Je viens de relire tout ce que j’avais écrit jusque là et j’ai l’impression de parler (enfin d’écrire) comme une ancienne alcoolique anonyme, sauf que là je suis une ancienne accro aux réseaux sociaux anonymes. J’ai pas honte, je ne regrette rien mais je suis un peu dépitée. Dépitée, parce que je vois à quel point ces réseaux sociaux peuvent avoir un impact négatif dans la vie des gens en leur faisant croire qu’ils ne sont pas assez bien, pas assez beau, pas assez… tout. Mais mon côté optimiste n’est jamais loin et je vois bien aussi que les réseaux sociaux peuvent être un merveilleux outil de diffusion des idées et d’évolution des moeurs et donc de la société. Encore une fois, je pense que tout est une question d’équilibre et d’honnêteté vis-à-vis de soi-même.

Du love.

2 réflexions au sujet de « Paroles d’une ancienne addicte aux réseaux sociaux »

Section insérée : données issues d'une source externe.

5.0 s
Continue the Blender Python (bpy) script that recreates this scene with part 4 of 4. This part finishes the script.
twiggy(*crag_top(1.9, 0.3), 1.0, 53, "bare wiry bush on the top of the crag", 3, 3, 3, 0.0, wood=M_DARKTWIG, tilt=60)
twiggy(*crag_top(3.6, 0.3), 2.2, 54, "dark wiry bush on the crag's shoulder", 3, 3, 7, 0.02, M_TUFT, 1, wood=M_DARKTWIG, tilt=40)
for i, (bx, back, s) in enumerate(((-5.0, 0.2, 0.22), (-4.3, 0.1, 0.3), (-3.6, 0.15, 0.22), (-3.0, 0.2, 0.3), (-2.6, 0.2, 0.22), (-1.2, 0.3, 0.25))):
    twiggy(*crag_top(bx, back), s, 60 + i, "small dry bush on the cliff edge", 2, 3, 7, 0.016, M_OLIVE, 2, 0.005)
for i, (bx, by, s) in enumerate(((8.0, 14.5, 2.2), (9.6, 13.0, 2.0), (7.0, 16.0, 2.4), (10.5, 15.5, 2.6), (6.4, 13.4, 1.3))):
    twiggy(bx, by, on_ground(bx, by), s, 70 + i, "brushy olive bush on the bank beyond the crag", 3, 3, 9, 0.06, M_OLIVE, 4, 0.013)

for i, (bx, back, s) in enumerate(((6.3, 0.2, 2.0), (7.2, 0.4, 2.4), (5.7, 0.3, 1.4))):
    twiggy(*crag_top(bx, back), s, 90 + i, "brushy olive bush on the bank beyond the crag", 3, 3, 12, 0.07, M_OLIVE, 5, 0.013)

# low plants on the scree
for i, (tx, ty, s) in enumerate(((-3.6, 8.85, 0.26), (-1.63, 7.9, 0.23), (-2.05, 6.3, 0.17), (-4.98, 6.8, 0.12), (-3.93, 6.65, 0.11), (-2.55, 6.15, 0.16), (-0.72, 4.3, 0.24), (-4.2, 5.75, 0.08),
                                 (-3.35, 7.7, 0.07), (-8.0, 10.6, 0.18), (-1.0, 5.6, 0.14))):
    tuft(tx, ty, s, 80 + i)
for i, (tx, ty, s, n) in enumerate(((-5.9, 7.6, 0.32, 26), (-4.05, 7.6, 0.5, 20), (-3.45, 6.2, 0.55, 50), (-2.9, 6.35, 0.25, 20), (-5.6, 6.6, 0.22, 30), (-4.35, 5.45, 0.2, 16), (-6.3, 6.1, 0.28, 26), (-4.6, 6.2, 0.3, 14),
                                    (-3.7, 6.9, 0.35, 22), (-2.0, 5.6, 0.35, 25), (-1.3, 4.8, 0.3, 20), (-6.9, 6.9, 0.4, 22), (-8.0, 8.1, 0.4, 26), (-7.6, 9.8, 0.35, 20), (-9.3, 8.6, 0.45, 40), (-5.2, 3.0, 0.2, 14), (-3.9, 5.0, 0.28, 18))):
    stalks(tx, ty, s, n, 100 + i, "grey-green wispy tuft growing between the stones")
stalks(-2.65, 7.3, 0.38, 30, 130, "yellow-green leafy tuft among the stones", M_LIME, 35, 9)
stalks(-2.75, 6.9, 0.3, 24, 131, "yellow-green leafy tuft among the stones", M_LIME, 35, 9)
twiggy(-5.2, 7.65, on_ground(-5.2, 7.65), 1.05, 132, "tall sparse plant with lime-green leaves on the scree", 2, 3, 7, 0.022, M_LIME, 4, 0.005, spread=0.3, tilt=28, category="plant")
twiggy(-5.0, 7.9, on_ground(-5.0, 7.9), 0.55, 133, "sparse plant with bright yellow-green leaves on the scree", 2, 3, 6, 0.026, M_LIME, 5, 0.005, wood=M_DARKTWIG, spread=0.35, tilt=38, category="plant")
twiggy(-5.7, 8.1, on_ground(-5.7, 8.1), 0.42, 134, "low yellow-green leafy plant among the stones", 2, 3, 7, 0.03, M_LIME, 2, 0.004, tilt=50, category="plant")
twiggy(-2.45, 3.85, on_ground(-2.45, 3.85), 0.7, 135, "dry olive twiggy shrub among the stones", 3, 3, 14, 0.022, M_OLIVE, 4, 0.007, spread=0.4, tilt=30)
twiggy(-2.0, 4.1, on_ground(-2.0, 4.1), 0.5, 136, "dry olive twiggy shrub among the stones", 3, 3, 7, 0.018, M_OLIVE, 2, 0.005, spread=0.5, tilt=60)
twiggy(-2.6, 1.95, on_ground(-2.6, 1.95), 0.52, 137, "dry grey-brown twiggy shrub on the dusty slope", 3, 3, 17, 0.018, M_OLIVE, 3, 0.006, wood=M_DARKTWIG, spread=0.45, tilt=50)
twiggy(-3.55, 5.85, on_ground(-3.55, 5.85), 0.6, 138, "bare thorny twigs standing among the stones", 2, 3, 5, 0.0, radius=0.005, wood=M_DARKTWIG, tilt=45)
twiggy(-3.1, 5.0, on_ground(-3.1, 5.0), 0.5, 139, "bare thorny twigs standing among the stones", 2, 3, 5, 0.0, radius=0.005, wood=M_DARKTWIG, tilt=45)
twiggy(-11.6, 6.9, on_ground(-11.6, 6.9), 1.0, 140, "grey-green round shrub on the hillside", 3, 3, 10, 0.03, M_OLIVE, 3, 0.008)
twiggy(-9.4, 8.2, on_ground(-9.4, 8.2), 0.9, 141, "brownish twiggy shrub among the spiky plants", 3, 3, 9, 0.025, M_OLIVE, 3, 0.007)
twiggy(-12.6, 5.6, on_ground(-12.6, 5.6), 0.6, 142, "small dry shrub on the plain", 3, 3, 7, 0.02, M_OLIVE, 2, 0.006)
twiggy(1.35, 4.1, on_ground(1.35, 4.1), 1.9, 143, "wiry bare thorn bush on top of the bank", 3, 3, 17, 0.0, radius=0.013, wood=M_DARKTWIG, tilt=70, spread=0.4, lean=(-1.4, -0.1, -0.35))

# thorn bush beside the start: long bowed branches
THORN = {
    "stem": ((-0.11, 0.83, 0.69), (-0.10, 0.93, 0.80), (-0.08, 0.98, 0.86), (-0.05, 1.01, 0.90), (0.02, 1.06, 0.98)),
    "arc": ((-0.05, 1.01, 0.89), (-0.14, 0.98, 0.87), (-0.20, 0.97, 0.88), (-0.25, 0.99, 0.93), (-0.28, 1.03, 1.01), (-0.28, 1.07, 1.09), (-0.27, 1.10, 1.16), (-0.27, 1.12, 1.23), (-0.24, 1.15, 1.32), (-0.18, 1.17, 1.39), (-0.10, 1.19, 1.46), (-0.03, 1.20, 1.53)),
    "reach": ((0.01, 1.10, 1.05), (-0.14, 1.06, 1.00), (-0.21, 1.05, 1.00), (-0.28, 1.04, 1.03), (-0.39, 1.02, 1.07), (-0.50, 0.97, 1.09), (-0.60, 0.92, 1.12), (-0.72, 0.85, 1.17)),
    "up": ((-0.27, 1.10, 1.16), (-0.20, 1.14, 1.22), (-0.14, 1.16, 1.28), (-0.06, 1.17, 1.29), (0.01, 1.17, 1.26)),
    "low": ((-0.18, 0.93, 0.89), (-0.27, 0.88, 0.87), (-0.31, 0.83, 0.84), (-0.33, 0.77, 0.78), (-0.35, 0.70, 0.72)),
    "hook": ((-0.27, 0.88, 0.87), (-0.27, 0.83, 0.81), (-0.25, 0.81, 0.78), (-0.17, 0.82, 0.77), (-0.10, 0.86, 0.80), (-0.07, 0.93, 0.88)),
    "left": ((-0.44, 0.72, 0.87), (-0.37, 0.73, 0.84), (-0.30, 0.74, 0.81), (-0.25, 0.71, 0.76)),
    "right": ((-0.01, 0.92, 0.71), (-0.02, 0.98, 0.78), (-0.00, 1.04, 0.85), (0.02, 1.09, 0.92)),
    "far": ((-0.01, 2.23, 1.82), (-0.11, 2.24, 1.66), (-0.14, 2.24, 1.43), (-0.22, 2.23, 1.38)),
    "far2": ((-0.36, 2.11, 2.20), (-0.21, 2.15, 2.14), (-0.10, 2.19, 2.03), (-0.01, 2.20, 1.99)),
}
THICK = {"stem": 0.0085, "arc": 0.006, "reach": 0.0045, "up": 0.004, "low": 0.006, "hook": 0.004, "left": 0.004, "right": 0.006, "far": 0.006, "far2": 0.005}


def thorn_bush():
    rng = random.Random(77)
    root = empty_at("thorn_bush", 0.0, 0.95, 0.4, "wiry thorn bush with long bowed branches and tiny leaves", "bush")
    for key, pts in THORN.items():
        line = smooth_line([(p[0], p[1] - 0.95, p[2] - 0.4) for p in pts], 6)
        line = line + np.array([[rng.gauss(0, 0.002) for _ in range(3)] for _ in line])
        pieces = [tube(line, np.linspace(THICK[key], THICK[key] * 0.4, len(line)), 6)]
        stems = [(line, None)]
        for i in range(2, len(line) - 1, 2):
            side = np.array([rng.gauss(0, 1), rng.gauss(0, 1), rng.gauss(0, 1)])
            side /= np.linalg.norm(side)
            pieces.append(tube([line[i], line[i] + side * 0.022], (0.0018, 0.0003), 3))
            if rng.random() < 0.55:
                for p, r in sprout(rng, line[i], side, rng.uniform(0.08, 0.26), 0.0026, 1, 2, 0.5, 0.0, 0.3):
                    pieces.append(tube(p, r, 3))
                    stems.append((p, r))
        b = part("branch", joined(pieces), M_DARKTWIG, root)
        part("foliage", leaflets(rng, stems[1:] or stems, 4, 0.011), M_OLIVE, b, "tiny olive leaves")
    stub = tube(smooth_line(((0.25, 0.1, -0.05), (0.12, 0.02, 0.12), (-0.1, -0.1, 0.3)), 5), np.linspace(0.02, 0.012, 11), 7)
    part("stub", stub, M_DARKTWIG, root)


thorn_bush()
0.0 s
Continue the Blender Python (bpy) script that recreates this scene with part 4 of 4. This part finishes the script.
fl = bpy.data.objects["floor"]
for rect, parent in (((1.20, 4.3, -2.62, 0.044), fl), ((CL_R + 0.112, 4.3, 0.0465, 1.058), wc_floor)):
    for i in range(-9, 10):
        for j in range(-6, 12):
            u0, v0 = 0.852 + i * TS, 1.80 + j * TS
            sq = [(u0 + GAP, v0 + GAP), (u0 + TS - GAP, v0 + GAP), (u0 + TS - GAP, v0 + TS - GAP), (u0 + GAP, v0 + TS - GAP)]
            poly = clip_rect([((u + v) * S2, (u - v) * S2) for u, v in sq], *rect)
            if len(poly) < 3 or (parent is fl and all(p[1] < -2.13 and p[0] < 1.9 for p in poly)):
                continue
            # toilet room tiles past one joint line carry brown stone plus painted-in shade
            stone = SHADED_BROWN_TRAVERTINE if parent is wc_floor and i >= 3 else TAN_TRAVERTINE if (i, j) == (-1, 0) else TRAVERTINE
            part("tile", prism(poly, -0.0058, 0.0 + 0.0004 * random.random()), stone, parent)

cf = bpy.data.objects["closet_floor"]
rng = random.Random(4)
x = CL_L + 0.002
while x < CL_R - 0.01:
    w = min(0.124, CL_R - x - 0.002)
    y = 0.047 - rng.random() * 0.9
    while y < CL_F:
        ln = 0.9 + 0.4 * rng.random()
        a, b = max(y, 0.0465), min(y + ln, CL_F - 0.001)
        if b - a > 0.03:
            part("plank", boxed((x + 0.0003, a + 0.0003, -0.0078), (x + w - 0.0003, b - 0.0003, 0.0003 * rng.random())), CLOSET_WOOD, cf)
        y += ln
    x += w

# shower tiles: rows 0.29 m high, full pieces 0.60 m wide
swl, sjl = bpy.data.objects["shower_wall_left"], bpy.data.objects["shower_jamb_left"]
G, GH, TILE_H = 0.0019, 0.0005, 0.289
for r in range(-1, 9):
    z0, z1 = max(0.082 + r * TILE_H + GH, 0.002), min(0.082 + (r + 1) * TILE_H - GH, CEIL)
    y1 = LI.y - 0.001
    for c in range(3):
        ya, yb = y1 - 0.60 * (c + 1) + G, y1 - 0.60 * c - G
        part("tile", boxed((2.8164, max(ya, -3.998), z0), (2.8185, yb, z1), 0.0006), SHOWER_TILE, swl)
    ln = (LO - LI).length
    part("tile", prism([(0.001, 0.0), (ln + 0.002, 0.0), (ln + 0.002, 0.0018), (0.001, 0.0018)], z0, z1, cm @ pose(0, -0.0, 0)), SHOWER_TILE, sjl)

  1. C’est tellement ça… Je n’en suis pas à ce point là, je ne poste pas des photos à tout va, par contre je le retrouve tout à fait quand tu dis qu’on se retrouve à envier la vie des autres… J’ai fait un article la dessus sur mon blog. Je me suis désabonnée de tous les gros comptes et comme toi je ne laisse que les personnes inspirante ou des petits comptes que j’aime suivre et qui me soutienne, comme des copines ☺️.